Task details:
Check each line for the word "this" and report how many have it. Give nothing else.

— START OF Rows —

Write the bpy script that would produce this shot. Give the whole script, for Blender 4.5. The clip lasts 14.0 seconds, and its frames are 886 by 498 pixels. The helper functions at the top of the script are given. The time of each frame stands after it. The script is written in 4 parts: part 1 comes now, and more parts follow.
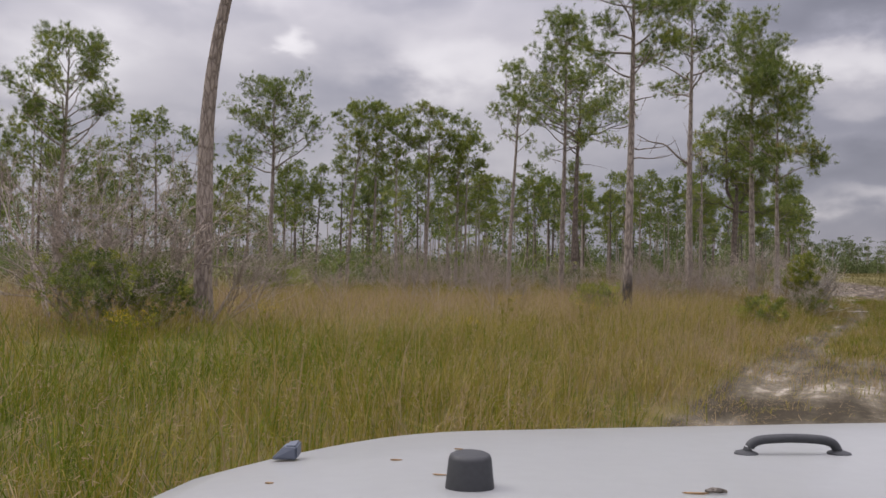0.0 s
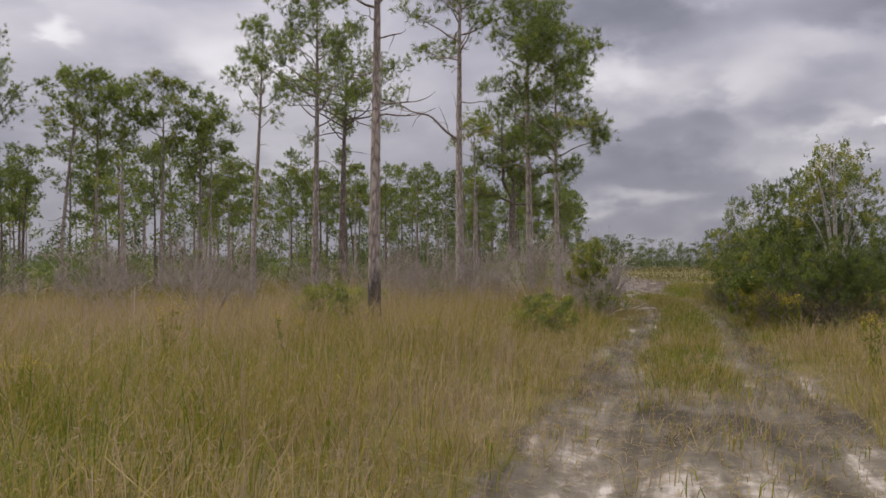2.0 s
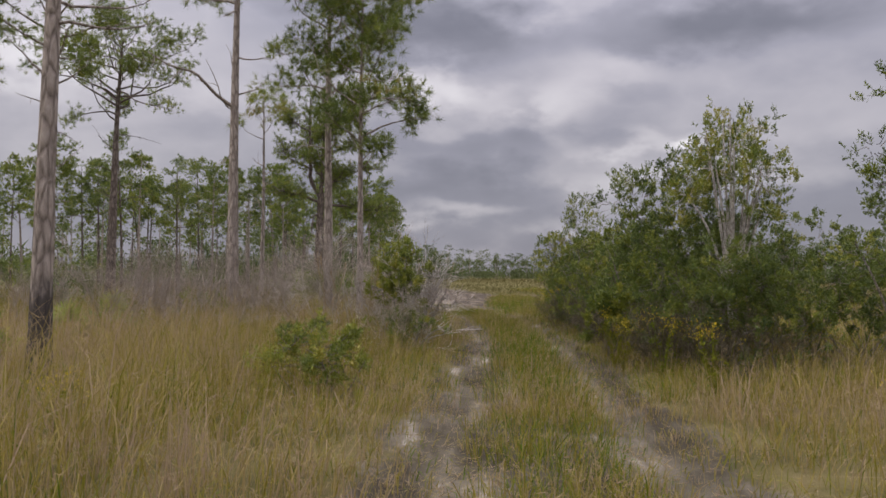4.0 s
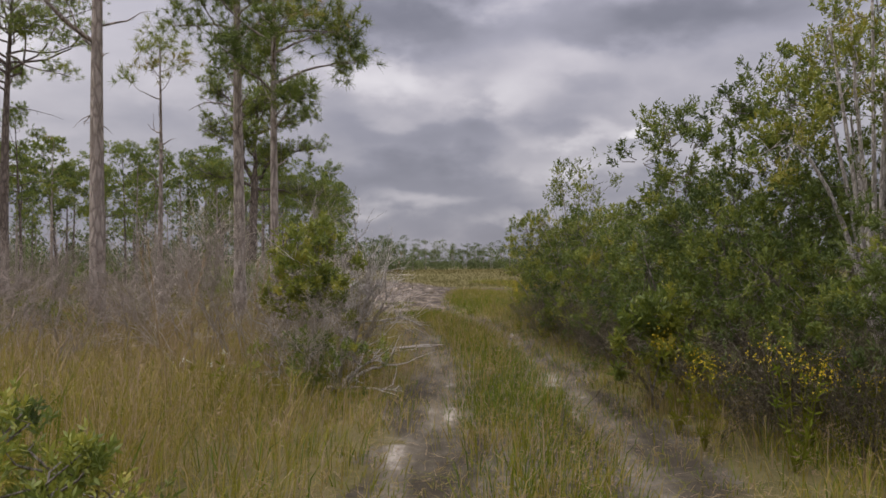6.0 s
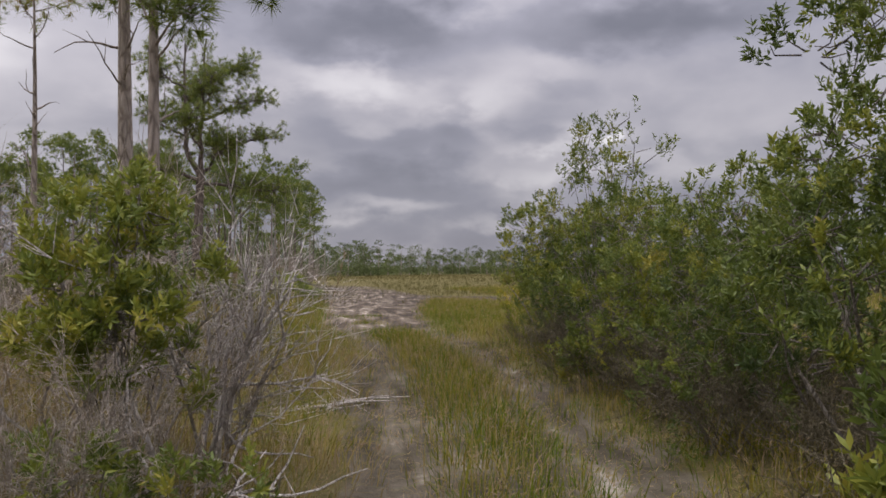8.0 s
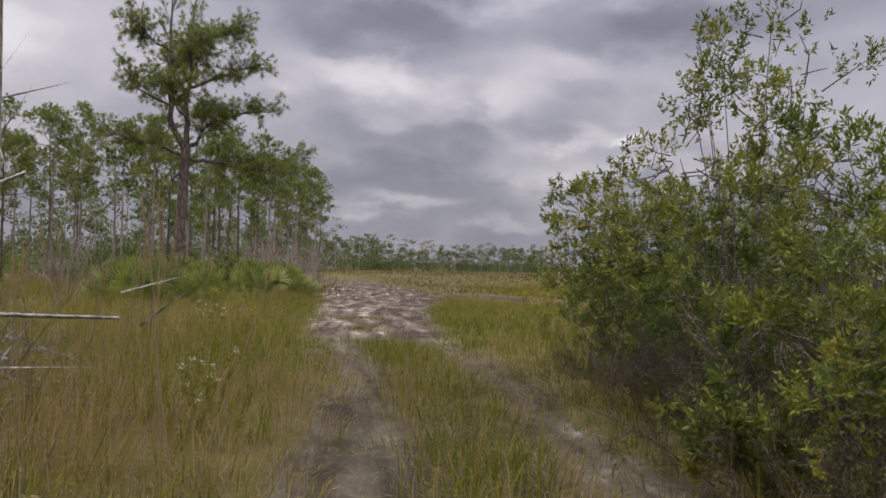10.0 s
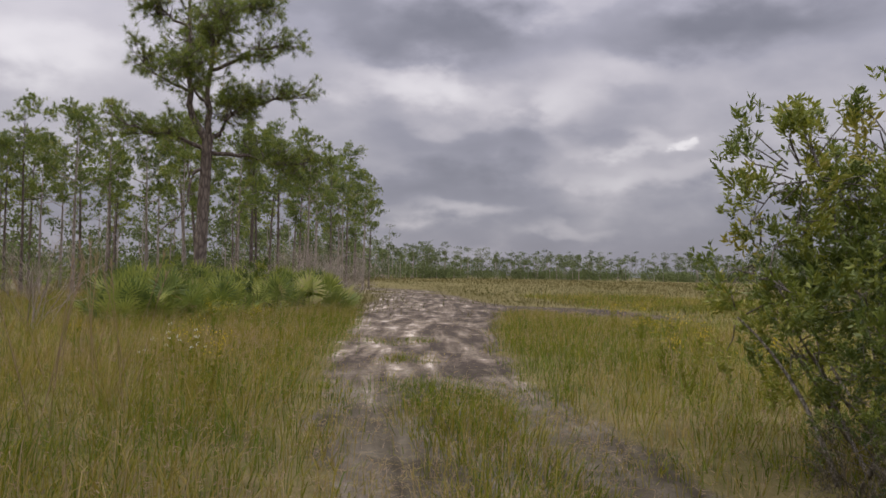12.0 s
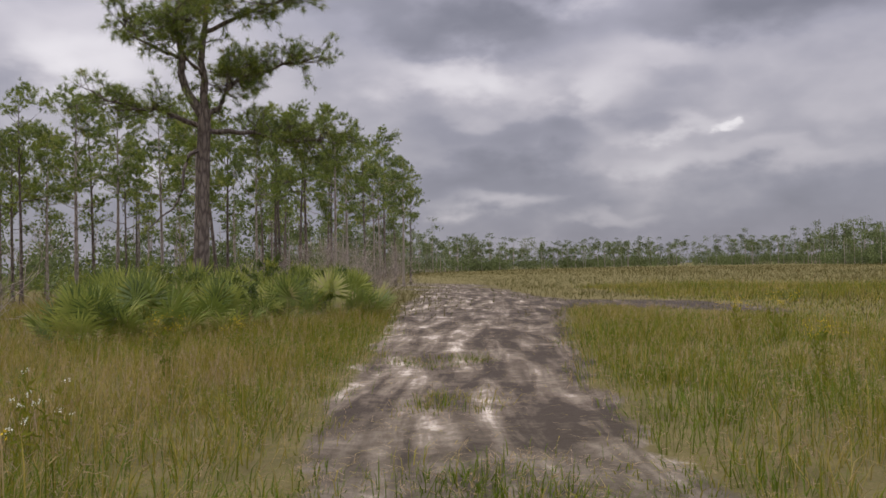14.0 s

— END OF Rows —
— START OF Rows —

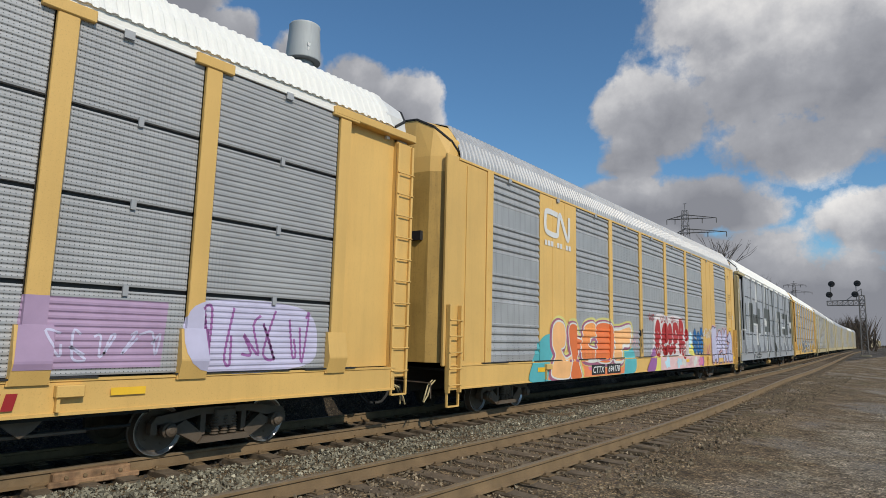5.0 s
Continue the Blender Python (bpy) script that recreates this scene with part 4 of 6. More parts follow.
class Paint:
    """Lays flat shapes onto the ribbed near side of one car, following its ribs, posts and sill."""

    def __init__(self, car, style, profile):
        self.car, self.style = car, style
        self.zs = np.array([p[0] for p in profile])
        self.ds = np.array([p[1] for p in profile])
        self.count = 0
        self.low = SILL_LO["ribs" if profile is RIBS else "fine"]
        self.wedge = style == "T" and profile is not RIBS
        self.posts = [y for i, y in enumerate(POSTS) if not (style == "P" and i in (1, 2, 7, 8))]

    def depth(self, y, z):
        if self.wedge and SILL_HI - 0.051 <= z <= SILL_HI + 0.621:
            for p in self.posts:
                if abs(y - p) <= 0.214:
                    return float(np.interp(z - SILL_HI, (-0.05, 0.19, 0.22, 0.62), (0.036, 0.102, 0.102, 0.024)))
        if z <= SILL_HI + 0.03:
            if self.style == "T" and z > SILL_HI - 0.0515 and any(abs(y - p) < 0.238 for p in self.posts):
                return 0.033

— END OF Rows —

Exercise output:
2